(Rows from a dataset of clips and code)
-- begin --

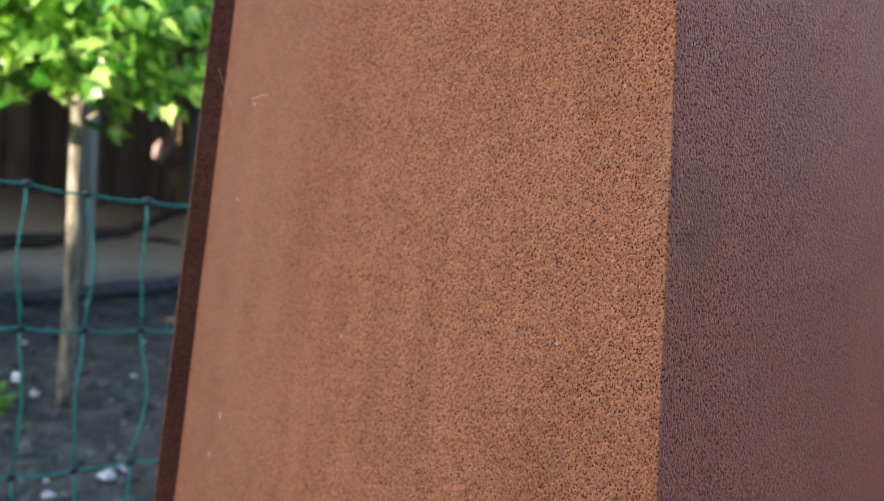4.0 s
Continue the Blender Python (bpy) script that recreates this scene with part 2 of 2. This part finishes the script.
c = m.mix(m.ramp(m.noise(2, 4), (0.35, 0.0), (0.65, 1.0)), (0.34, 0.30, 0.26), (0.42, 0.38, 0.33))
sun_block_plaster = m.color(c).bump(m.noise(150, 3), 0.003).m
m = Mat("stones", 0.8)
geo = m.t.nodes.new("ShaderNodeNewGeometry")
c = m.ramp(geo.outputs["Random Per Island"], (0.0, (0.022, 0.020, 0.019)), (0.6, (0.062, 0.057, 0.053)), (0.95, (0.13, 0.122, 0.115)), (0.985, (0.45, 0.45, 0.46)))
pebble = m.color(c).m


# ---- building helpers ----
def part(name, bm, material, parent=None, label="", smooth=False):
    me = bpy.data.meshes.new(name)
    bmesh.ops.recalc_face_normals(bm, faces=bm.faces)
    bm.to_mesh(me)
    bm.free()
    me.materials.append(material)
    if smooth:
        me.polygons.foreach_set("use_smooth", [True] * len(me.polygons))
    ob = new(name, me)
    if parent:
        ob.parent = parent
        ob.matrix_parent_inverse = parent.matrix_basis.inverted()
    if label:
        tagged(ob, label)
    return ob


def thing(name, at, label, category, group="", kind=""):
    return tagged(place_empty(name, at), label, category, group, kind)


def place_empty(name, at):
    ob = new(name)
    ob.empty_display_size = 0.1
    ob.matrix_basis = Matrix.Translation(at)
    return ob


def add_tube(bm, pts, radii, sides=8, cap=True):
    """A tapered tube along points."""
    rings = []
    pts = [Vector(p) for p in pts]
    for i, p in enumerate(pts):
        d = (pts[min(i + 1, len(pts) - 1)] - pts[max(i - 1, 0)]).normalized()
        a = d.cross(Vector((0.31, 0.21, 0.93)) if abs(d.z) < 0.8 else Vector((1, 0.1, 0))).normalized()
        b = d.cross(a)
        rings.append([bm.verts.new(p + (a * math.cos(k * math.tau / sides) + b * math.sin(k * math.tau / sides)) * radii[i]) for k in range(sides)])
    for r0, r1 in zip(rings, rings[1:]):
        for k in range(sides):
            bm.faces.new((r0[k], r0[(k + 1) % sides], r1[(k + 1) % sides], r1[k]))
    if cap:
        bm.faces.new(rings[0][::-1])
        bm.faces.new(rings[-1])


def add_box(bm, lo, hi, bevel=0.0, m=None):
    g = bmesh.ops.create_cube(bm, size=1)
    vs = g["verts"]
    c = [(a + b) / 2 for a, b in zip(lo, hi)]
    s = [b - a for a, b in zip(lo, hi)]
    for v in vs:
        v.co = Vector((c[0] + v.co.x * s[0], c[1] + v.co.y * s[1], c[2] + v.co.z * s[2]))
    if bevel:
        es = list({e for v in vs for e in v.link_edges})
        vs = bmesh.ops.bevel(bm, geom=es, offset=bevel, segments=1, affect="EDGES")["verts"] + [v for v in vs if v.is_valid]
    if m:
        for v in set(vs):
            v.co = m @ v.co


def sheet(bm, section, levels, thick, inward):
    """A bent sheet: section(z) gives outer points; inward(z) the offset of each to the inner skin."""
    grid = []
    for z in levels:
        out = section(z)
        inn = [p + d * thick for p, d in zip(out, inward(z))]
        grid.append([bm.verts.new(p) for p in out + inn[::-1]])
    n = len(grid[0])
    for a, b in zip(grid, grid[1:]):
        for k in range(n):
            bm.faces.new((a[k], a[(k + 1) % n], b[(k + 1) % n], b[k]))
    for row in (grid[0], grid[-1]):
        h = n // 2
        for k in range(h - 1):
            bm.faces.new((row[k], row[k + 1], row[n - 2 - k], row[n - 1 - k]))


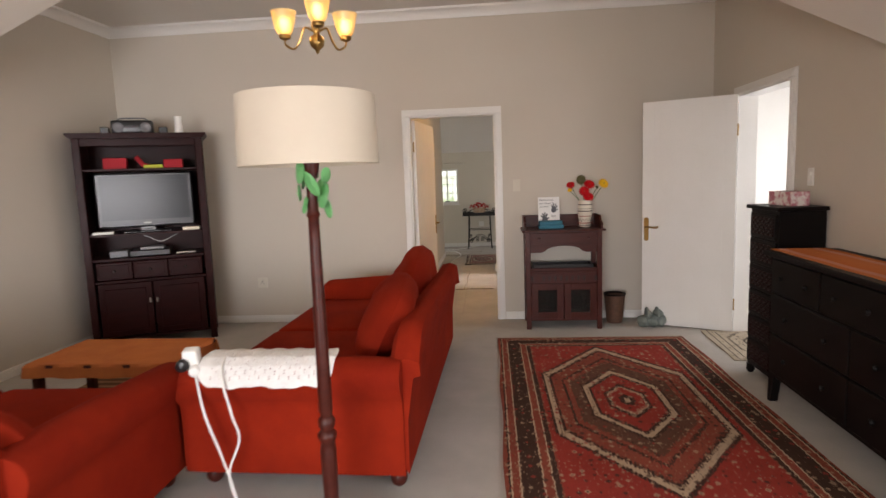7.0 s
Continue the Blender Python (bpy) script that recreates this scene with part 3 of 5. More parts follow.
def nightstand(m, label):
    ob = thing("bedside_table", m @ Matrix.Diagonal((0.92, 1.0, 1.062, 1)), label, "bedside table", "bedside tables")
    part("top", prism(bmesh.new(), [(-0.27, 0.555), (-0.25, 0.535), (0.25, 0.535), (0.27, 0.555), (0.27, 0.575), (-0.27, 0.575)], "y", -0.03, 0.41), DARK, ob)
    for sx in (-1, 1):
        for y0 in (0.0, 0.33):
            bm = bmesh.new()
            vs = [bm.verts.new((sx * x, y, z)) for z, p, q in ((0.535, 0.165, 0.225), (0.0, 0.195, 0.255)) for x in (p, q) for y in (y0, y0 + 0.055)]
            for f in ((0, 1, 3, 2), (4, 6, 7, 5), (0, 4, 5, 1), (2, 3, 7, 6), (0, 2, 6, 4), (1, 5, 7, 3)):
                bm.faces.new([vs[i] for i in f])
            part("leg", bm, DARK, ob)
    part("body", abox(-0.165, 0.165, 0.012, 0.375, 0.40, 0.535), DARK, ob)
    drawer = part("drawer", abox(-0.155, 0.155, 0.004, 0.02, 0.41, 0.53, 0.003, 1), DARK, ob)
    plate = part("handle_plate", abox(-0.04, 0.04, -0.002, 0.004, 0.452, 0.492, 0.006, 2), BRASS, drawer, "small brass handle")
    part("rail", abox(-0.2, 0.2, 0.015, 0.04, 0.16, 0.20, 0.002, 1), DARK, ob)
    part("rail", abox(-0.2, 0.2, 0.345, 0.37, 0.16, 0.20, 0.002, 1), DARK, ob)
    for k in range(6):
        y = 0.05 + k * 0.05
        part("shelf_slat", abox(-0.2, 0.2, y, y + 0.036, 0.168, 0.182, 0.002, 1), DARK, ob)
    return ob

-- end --
-- begin --

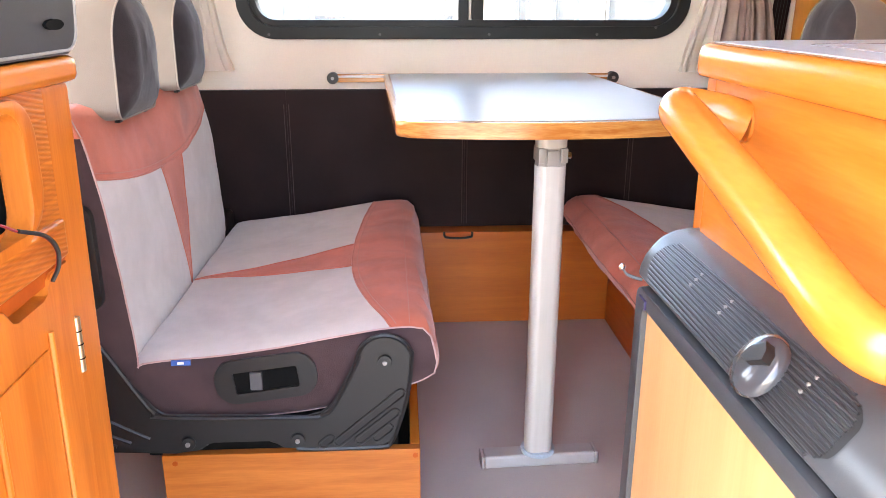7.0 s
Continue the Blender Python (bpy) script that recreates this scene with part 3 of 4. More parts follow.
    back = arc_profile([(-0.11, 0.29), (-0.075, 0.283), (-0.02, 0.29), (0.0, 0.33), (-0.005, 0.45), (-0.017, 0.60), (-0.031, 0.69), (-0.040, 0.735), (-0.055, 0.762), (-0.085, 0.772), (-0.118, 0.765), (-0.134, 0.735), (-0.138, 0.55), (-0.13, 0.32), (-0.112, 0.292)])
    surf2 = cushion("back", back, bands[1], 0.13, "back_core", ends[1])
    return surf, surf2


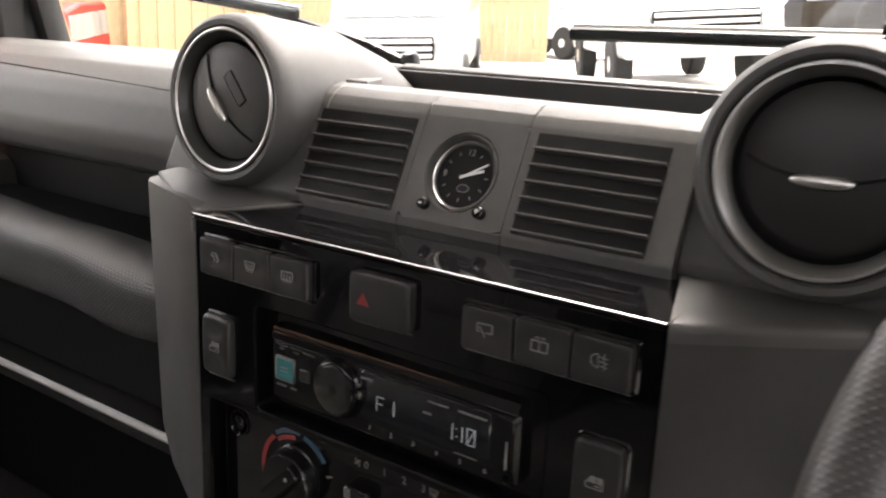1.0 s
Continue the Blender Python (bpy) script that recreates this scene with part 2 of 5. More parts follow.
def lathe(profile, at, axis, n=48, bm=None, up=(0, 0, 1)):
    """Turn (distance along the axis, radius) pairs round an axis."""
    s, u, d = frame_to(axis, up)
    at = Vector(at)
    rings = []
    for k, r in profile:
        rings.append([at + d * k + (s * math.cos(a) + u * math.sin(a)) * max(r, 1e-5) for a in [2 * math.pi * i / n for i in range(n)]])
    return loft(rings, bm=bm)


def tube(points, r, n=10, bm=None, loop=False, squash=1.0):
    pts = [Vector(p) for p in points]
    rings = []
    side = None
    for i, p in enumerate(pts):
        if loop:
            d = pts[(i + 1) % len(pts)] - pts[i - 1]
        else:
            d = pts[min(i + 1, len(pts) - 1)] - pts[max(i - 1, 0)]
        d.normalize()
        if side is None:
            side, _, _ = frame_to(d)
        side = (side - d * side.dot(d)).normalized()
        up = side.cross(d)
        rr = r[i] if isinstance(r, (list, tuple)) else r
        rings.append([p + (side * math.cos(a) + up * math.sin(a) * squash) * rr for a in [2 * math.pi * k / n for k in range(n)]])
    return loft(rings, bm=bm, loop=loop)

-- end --
-- begin --

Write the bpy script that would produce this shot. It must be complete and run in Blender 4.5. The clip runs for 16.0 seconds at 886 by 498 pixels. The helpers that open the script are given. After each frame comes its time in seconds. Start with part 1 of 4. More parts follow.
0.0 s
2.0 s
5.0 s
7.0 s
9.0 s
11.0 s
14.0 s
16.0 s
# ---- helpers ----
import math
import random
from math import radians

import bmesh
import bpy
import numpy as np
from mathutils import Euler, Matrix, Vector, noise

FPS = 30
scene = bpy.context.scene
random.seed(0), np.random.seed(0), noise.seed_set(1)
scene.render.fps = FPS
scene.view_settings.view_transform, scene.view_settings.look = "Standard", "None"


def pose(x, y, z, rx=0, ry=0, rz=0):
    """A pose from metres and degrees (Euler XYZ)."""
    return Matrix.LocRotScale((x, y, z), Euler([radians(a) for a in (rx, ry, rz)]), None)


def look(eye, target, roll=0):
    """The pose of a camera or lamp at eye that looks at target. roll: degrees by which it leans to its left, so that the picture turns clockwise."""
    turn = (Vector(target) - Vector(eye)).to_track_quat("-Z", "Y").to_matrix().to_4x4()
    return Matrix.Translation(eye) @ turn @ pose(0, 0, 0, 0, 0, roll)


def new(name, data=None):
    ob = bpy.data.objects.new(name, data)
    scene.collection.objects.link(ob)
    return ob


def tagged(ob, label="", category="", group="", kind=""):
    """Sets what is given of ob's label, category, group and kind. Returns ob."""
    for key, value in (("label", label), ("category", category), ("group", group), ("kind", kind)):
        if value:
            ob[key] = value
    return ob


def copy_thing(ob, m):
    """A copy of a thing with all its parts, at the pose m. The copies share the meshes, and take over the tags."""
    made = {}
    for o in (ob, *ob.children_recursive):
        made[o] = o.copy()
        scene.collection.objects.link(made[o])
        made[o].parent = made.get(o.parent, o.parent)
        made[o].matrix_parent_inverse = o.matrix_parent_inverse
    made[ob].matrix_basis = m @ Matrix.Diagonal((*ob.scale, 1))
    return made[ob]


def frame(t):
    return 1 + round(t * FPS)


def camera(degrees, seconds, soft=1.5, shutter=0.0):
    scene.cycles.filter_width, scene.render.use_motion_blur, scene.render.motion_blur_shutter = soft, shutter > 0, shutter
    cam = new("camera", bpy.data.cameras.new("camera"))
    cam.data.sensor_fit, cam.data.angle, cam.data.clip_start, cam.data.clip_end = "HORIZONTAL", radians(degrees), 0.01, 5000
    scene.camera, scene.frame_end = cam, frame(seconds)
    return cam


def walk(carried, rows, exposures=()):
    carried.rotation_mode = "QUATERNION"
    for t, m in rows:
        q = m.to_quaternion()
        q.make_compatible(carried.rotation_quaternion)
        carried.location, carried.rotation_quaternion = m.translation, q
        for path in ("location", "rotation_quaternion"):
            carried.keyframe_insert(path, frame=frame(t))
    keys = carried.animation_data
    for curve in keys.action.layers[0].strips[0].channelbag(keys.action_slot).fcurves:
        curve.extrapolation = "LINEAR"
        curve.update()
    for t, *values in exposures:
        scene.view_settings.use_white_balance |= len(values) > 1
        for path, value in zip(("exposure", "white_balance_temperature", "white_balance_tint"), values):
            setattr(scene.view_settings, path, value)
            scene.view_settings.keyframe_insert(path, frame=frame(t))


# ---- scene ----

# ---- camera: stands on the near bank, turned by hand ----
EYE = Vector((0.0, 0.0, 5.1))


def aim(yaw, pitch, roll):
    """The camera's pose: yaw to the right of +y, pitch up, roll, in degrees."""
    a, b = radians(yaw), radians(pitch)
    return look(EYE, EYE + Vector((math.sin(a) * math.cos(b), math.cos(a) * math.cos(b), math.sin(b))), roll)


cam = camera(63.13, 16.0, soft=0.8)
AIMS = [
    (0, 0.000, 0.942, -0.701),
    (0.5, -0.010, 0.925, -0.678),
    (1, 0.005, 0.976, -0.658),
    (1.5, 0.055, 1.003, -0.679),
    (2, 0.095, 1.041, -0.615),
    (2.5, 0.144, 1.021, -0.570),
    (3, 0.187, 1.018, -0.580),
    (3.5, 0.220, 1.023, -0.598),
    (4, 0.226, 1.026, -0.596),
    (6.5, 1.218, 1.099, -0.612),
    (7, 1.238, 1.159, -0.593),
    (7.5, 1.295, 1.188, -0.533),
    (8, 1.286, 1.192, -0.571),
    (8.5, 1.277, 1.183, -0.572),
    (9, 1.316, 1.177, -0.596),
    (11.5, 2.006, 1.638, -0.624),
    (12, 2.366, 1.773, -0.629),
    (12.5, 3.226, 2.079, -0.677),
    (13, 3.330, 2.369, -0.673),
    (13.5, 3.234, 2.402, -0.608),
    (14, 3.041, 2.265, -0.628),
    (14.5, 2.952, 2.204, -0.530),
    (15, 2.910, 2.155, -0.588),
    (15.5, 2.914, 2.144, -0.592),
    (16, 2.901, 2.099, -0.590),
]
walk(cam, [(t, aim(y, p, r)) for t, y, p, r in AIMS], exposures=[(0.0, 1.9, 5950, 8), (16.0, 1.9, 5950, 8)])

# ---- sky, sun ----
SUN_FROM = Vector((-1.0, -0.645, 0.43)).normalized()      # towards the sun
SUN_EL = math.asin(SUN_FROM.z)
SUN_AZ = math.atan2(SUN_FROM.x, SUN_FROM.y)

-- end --

- [Prompt]: Transcribe word for word the lines from the one holding "finishes the script." through the one holding "category, group, kind)". Include both, and add nothing.

- [Result of the exercise]:
Continue the Blender Python (bpy) script that recreates this scene with part 2 of 2. This part finishes the script.
c = m.mix(m.ramp(m.noise(2, 4), (0.35, 0.0), (0.65, 1.0)), (0.34, 0.30, 0.26), (0.42, 0.38, 0.33))
sun_block_plaster = m.color(c).bump(m.noise(150, 3), 0.003).m
m = Mat("stones", 0.8)
geo = m.t.nodes.new("ShaderNodeNewGeometry")
c = m.ramp(geo.outputs["Random Per Island"], (0.0, (0.022, 0.020, 0.019)), (0.6, (0.062, 0.057, 0.053)), (0.95, (0.13, 0.122, 0.115)), (0.985, (0.45, 0.45, 0.46)))
pebble = m.color(c).m


# ---- building helpers ----
def part(name, bm, material, parent=None, label="", smooth=False):
    me = bpy.data.meshes.new(name)
    bmesh.ops.recalc_face_normals(bm, faces=bm.faces)
    bm.to_mesh(me)
    bm.free()
    me.materials.append(material)
    if smooth:
        me.polygons.foreach_set("use_smooth", [True] * len(me.polygons))
    ob = new(name, me)
    if parent:
        ob.parent = parent
        ob.matrix_parent_inverse = parent.matrix_basis.inverted()
    if label:
        tagged(ob, label)
    return ob


def thing(name, at, label, category, group="", kind=""):
    return tagged(place_empty(name, at), label, category, group, kind)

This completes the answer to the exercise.